Nella lotta tra ‘Batman contro Superman’ vince Ben Affleck
“Batman v Superman: Dawn of Justice” è uscito nelle nostre sale il 23 marzo e, ad oggi, è riuscito già ad incassare 509.930.426 dollari. Ma, tuttora, in rete non si fa altro che parlare della performance di Ben Affleck che, nel film di Zack Snyder, è nei panni dell’Uomo Pipistrello. Tralasciando le critiche negative o positive sul film, il ruolo di Affleck ha catalizzato l’attenzione dei media fin dal primo giorno in cui è stato scelto per il ruolo di Batman. Sono partiti milioni di meme, critiche asprissime basate praticamente sul nulla, petizioni per la scelta di altri attori e così via. E adesso? Adesso, la rete è piena di fan e critici “pentiti”, di elogi verso una performance che ha lasciato in ombra Superman/Henry Cavill e che, ormai possiamo dirlo, è stata la vera grande sorpresa di questo atteso cinecomic.
Un Batman 3.0 che non ammette nostalgie e rimpianti
I detrattori hanno definito ‘Bat Affleck' goffo, monocorde, fuori parte, totalmente diverso da tutti gli altri divi che hanno portato sul grande schermo il famoso eroe della DC Comics. Ai più nostalgici è mancata la semplicità stilistica di Michael Keaton in “Batman” di Tim Burton, del 1989, o addirittura quella di Adam West, protagonista del primo lungometraggio del 1966, diretto da Leslie H. Martinson. Il confronto con Christian Bale, nella trilogia di Nolan, ha fatto il resto. Ma allora, a cosa è dovuto tutto questo successo? Beh, la risposta è probabilmente stata trovata anche da quelli che, inizialmente, ritenevano che il film si rivelasse un flop e che segnasse la fine della carriera dell’attore/regista, e cioè che il suo Batman è un personaggio maledettamente riuscito proprio perché “diverso” rispetto a tutti quelli che abbiamo visto finora.
Snyder, regista di “300” e “Watchmen”, lo pone al centro di questo scontro epico (e, indubbiamente, un po’ pasticciato), rifacendosi a piene mani al fumetto di Frank Miller, “Il ritorno del cavaliere oscuro”, del 1986, mostrandoci un eroe quasi 50enne, arrabbiato, disilluso, in preda agli incubi, ma che conserva innata la sua natura di vigilante.
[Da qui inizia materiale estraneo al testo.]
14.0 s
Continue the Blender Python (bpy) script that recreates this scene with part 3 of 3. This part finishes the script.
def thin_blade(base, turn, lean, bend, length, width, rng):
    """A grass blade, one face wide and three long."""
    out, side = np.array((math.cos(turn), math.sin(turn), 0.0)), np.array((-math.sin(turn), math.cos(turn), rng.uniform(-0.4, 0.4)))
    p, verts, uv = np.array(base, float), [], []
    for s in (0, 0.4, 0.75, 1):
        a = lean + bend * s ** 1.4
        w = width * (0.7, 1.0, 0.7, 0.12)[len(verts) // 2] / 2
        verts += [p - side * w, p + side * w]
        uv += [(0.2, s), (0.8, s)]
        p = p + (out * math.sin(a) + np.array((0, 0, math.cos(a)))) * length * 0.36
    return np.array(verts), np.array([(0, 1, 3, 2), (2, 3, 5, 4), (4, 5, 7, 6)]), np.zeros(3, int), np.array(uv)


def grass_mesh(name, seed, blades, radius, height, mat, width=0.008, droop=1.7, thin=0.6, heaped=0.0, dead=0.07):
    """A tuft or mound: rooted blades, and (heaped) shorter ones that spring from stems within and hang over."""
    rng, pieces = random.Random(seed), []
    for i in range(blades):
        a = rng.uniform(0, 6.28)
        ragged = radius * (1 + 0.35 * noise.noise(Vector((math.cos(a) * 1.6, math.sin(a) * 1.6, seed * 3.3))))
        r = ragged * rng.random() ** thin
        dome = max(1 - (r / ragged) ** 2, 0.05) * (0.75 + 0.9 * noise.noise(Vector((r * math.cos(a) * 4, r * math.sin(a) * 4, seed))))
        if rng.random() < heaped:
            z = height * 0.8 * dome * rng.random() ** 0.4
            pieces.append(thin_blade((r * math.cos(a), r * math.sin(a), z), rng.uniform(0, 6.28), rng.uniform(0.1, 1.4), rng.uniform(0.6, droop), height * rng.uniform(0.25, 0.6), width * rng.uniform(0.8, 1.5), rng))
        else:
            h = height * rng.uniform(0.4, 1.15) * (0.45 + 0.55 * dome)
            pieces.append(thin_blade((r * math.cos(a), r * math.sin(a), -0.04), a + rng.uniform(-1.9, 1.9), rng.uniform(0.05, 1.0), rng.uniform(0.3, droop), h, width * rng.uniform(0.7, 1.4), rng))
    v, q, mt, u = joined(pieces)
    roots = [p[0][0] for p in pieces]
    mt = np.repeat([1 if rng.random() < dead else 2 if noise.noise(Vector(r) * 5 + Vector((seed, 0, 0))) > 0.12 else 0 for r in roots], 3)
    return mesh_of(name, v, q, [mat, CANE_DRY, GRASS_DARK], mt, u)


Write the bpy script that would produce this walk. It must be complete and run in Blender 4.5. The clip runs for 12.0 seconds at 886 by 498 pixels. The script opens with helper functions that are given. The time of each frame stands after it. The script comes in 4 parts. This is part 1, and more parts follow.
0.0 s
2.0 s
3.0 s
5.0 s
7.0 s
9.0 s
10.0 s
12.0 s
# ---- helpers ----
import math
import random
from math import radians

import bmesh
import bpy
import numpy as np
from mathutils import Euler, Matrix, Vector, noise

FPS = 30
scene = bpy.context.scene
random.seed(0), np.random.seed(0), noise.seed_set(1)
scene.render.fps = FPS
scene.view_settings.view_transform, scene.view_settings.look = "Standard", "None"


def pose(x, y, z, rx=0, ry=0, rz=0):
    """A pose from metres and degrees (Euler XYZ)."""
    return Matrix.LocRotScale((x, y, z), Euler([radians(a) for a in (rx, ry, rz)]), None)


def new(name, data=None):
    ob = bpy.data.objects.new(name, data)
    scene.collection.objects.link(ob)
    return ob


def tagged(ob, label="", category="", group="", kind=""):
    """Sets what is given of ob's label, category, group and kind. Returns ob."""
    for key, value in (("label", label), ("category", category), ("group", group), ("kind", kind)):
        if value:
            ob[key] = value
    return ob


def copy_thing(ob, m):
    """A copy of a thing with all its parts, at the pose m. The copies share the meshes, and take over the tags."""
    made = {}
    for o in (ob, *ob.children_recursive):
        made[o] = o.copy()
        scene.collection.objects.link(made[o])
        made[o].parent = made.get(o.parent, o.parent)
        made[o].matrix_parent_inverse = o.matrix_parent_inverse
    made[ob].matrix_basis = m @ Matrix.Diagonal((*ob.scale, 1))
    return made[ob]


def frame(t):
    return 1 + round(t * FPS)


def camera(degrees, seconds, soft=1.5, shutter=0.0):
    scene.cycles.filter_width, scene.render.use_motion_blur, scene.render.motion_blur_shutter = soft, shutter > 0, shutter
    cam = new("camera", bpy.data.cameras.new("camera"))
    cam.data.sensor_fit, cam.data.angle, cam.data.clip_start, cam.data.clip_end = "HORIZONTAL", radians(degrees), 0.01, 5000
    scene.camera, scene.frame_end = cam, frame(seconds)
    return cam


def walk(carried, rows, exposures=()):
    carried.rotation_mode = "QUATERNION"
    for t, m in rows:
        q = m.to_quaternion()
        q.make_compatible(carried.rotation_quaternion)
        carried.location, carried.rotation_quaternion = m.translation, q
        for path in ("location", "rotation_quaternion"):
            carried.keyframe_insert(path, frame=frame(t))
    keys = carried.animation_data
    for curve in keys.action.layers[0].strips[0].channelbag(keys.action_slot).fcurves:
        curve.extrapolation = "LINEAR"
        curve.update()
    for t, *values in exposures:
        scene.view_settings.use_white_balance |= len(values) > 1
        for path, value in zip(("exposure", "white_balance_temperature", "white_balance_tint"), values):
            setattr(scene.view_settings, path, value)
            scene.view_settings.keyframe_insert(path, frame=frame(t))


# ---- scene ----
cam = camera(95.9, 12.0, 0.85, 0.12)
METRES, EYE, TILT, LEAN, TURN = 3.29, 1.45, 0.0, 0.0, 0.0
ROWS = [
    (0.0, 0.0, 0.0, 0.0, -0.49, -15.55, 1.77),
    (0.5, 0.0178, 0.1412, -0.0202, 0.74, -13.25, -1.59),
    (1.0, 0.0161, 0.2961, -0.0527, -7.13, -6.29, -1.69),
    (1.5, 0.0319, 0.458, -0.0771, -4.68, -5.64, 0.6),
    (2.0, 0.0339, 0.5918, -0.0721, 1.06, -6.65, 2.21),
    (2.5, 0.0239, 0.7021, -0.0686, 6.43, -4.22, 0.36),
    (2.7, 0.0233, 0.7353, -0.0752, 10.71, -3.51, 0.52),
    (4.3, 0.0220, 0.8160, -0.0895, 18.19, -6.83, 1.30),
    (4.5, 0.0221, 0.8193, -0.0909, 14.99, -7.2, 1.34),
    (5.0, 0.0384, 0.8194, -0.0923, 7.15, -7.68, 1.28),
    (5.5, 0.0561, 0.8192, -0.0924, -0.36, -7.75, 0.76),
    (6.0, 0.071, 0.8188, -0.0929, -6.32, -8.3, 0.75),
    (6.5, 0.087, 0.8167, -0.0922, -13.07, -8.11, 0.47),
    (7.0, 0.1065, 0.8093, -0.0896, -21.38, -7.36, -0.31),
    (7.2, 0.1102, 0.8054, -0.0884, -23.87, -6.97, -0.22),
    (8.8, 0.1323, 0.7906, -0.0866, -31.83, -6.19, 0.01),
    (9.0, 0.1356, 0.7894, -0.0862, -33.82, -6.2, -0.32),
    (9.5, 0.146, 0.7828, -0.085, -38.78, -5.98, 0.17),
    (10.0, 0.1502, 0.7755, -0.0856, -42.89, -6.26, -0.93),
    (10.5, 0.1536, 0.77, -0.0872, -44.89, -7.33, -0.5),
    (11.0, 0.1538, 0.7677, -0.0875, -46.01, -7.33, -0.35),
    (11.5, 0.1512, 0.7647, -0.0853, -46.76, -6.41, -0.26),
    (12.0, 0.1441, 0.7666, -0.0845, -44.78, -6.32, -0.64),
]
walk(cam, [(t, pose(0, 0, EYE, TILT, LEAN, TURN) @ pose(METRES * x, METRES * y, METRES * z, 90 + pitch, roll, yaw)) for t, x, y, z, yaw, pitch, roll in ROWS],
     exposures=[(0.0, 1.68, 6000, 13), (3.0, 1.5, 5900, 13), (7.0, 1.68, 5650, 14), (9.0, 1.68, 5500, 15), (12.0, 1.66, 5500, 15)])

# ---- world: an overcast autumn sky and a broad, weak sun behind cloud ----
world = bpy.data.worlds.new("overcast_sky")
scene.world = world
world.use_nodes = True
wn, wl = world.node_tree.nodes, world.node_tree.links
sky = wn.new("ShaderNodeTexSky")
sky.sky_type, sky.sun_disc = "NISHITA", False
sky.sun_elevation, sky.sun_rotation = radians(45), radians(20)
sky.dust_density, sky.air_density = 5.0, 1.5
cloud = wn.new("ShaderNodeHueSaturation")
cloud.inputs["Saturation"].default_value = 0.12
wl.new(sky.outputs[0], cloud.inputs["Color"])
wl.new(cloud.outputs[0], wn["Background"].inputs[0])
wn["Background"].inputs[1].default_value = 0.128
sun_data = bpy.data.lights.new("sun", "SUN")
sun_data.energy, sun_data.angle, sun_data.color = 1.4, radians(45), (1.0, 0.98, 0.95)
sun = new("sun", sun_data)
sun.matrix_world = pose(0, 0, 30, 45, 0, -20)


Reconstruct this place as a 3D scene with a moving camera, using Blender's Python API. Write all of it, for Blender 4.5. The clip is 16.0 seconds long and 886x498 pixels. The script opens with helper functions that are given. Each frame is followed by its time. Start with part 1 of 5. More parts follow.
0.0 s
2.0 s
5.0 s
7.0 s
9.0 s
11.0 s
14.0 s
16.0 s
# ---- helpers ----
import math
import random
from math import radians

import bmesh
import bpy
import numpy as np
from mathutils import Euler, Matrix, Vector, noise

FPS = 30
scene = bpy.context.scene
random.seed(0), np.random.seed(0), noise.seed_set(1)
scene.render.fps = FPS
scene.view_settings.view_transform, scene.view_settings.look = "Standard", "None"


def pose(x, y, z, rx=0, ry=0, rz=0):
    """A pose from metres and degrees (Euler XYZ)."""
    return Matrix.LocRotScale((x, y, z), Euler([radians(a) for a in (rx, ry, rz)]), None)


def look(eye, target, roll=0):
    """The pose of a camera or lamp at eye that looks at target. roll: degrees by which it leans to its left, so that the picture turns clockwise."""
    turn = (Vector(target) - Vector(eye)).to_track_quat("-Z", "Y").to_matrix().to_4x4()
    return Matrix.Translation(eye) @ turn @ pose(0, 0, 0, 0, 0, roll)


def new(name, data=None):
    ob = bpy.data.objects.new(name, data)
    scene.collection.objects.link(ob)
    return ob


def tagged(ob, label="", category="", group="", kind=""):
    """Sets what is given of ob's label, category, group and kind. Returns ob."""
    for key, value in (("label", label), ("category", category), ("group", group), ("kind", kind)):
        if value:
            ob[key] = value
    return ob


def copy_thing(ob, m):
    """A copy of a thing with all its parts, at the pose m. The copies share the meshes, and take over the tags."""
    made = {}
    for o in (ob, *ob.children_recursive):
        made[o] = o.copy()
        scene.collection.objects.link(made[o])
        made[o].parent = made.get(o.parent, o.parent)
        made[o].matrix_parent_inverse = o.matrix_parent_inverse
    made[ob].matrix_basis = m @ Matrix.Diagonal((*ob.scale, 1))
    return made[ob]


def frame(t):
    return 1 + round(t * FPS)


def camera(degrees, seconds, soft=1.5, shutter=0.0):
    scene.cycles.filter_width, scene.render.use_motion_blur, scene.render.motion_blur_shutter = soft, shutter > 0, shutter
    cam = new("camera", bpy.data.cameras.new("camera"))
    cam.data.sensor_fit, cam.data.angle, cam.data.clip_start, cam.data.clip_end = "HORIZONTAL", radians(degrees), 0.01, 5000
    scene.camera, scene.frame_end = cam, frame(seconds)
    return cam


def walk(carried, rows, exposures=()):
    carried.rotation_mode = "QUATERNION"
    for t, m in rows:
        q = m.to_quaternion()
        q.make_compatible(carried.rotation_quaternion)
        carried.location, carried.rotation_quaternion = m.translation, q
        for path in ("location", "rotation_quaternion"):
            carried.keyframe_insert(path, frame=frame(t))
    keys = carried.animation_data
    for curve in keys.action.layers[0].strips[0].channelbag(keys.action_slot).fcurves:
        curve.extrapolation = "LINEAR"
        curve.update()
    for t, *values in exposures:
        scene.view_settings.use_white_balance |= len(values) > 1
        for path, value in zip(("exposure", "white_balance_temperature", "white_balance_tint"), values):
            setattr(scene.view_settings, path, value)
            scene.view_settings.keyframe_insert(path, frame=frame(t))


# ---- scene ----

Il regista ci da in pasto un Batman 3.0 spigoloso e misterioso, così come un Bruce Wayne di classe, massiccio e magnetico, senza emulare alcun riferimento del passato. È un eroe che uccide (si, lo fa), ha un costume/armatura che farà storia e che ha il coraggio di sfidare un altro eroe, praticamente invincibile, ricorrendo semplicemente all’astuzia.
Il mix di coraggio e paura del vigilante
Nelle città di Gotham e Metropolis, ricreate dal visionario e ambizioso Snyder, Batman è nettamente più imponente di Superman. L’Uomo Pipistrello ha un bagaglio pesantissimo sulle spalle, fatto di sofferenze brutali e mai sparite, e rispetto all’amata e fugace Wonder Woman/Gal Gadot e all’eroe alieno, la sua caratterizzazione è quella che viene sviluppata e che convince di più. Il mix di coraggio e “umana” paura, la consapevolezza di poter morire con un semplice schiocco delle dita del “nemico” e il rinsavimento finale – che arriva come la quiete dopo la rabbiosa e violenta tempesta – tengono lo spettatore col fiato sospeso e sono il vero motore del (lunghissimo) film. Ebbene, tutte queste qualità sono evidenziate dalla regia di Snyder, ma rese sul grande schermo dal monocorde, goffo, fuori parte e odiato Ben Affleck. Che dire, probabilmente, o qualcosa non torna, o bisogna semplicemente ammettere che i pregiudizi su Affleck erano totalmente infondati.